Planning and Resourcing

I introduced the team to better planning tools, facilitated knowledge-sharing, and iterated on workflows until we had predictable, stable scheduling.

As part of this effort, I designed internal capacity management tools that gave everyone on the team a clear view of their own and others' availability. These tools improved data transparency and accuracy, helping us make smarter resourcing decisions and eliminate the overbooking and idle time issues that had previously disrupted our cashflow.

We aligned production planning with business development and filled scheduling gaps with right-sized internal projects. I also partnered with Operations to develop processes for managing scope changes mid-project.

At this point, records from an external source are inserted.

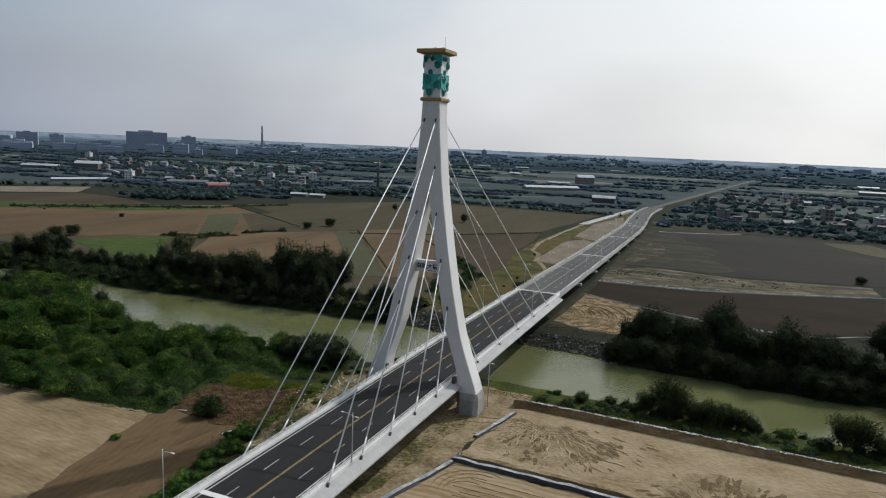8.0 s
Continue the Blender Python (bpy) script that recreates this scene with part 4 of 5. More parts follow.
def wavy(half, n, depth):
    pts = []
    for sx, sy, tx, ty in ((-1, -1, 1, 0), (1, -1, 0, 1), (1, 1, -1, 0), (-1, 1, 0, -1)):
        for k in range(n):
            u = -1 + 2 * k / n
            w = half + depth * math.sin(math.pi * 3 * (u + 1))
            x = sx * w if not tx else sx * half + tx * half * (u + 1)
            y = sy * w if not ty else sy * half + ty * half * (u + 1)
            pts.append((x, y))
    return pts


part("ring", loft("ring", gold, [[(x * s, y * s, z) for x, y in wavy(2.46, 12, 0.12)] for s, z in ((0.86, 68.75), (1.0, 68.95), (1.0, 69.45), (0.9, 69.65))]), pylon, "ochre wavy collar")
HB = 2.02
part("lantern_block", loft("lantern_block", white_paint, [chamfered(-HB, HB, -HB, HB, z, 0.1) for z in (69.5, 78.9)]), pylon, "white block under the cap")
part("cap", loft("cap", gold, [chamfered(-s, s, -s, s, z, 0.12) for s, z in ((2.2, 78.62), (3.2, 78.86), (3.36, 78.98), (3.36, 79.62), (3.24, 79.72))]), pylon, "ochre overhanging cap")
part("lightning_rod", tube("lightning_rod", dark_steel, [(1.6, 0.6, 79.7), (1.6, 0.6, 80.4), (1.6, 0.6, 82.6)], [0.08, 0.05, 0.03], 6), pylon)
for x, y in ((-1.9, -1.4), (-1.3, 1.2), (2.2, -1.9), (0.6, -2.4)):
    part("roof_fitting", block("roof_fitting", dark_steel, x - 0.12, x + 0.12, y - 0.12, y + 0.12, 79.7, 80.05, 0.03), pylon)

# teal scroll plates on the four faces of the block
PLATES = [  # centre and radius of each scroll, in metres on a face
    (-1.7, 8.5, 0.5), (-1.7, 7.8, 0.45), (-1.2, 8.5, 0.45), (-0.9, 8.6, 0.4), (0.2, 8.6, 0.4), (0.9, 8.4, 0.6), (1.6, 8.3, 0.6), (1.6, 7.5, 0.6), (1.2, 6.8, 0.75), (1.8, 7.0, 0.5), (0.0, 8.05, 0.45),
    (-1.8, 4.6, 0.5), (-1.9, 3.9, 0.5), (-1.8, 3.1, 0.55), (-1.7, 2.3, 0.5), (-1.0, 4.2, 0.7), (-0.9, 3.2, 0.8), (-0.3, 3.9, 0.75), (-0.2, 2.9, 0.7), (0.4, 4.3, 0.6), (0.5, 3.4, 0.6), (1.1, 4.5, 0.42), (1.6, 4.7, 0.28), (1.0, 3.9, 0.4),
    (1.1, 2.8, 0.75), (1.6, 3.3, 0.4), (1.7, 2.0, 0.35), (0.2, 2.1, 0.5), (-0.5, 1.1, 0.75), (-1.0, 1.8, 0.5), (-0.3, 4.9, 0.45), (-0.4, 5.4, 0.5),
]


def scroll_plates(turn):
    rot = Matrix.Rotation(turn, 4, "Z")
    for k, (u, v, r) in enumerate(PLATES):
        lift = 0.14 + 0.004 * k
        ring0, ring1 = [], []
        for s in range(18):
            w = 2 * math.pi * s / 18
            du, dv = max(-HB - 0.12, min(HB + 0.12, u + r * math.cos(w))), min(9.0, v + r * math.sin(w))
            ring0.append(rot @ Vector((du, -HB + 0.05, 69.6 + dv)))
            ring1.append(rot @ Vector((du, -HB - lift, 69.6 + dv)))
        part("scroll_plate", loft("scroll_plate", teal, [ring0, ring1]), pylon, "teal painted scroll")
    for u, v, r, hand in ((0.0, 8.05, 0.42, 1), (1.2, 6.75, 0.72, -1), (-0.4, 5.35, 0.46, 1), (-0.95, 3.7, 0.88, -1), (1.1, 2.7, 0.72, 1), (-0.5, 1.1, 0.68, 1), (-1.5, 8.0, 0.42, -1)):
        pts = []
        for s in range(30):
            w = 0.4 + s * 0.36
            rr = r * (1.08 - s / 34)
            pts.append(rot @ Vector((u + hand * rr * math.cos(w), -HB - 0.29, 69.6 + v + rr * math.sin(w))))
        part("scroll_line", tube("scroll_line", teal_dark, pts, 0.085, 5), pylon, "dark spiral line")


for q in range(4):
    scroll_plates(q * math.pi / 2)

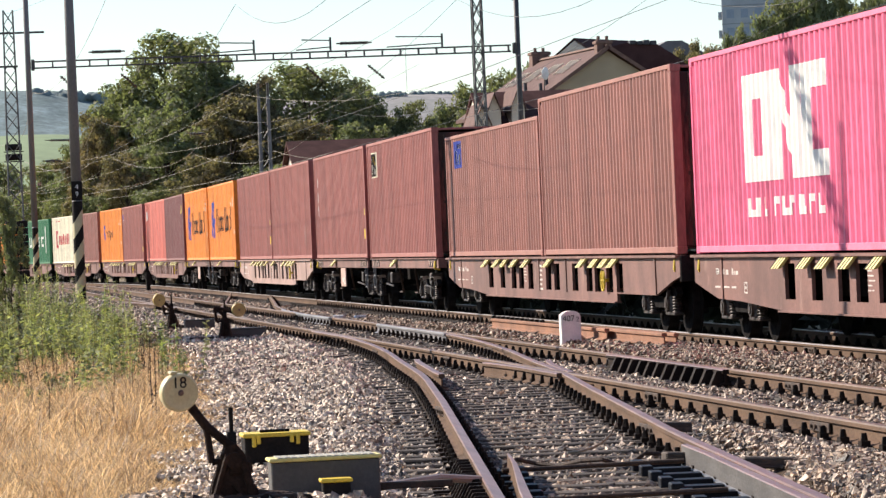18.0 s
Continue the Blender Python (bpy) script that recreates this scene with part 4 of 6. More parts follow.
# ---- locomotive ----
def locomotive(y_mid, length=19.0):
    ob = thing("locomotive", "blue and pale grey electric locomotive with raised pantograph", "locomotive", m=pose(TRAIN_X, y_mid, TRAIN_Z))
    h = length / 2
    lower = [(-h, 0.85), (-h, 2.0), (h, 2.0), (h, 0.85)]
    upper = [(-h, 2.004), (-h + 0.35, 2.95), (-h + 0.8, 3.70), (h - 0.8, 3.70), (h - 0.35, 2.95), (h, 2.004)]
    part("lower_body", prism(bmesh.new(), lower, "x", -1.48, 1.48), M["loco_blue"], ob, "blue lower body")
    part("upper_body", prism(bmesh.new(), upper, "x", -1.45, 1.45), M["loco_pale"], ob, "pale grey upper body")
    for e in (-1, 1):
        b = bmesh.new()
        m = Matrix.Translation((0, e * (h - 0.20), 2.62)) @ Matrix.Rotation(e * radians(-20), 4, "X")
        box(b, -1.15, -0.08, -0.03, 0.03, -0.36, 0.36, 0.02, m)
        box(b, 0.08, 1.15, -0.03, 0.03, -0.36, 0.36, 0.02, m)
        part("cab_window", b, M["glass"], ob, "dark cab windscreen")
        b = bmesh.new()
        box(b, -1.47, 1.47, e * h - 0.03, e * h + 0.03, 1.15, 1.75, 0.01)
        part("nose_panel", b, M["loco_blue"], ob)
        for s in (-1, 1):
            b = bmesh.new()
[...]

This ensured we stayed on track without blowing up the budget.

"We essentially eliminated scope creep due to this initiative, we empowered PMs to push back, and provided training, tools, and approaches to better manage clients and shift scope."

Shifting the mindset

We built flexibility into the project lifecycle. Ideas outside of scope became future features, not scope creep. We trained the team to deliver customer-validated value without going over budget.

The Results

Year 1

from 0.3% to 18%. from 37.5% to 13.3%. from 83.4% to 14.3% from 24% to 47% down from 7

Large project overages represented only 6% of the project portfolio, down 19 percentage points from 25%. We made more, lost less, and built systems to keep it that way.

Year 2

another 15%, reaching 33%

The Operations Manager carried the momentum forward, refining the systems we built. The team continued to improve.

The data we collected allowed us to focus on managing complex projects more effectively. We built tools, systems, and processes that pinpointed areas of opportunity and improved alignment between our estimates and what was happening during production.

Everyone got their bonuses back.

Postscript

What I'm most proud of: I didn't just fix the problem. I built a team that could lead itself. When I stepped away, they kept making it better.

With production stabilized, I turned my attention to our next challenge: filling our newfound capacity with work.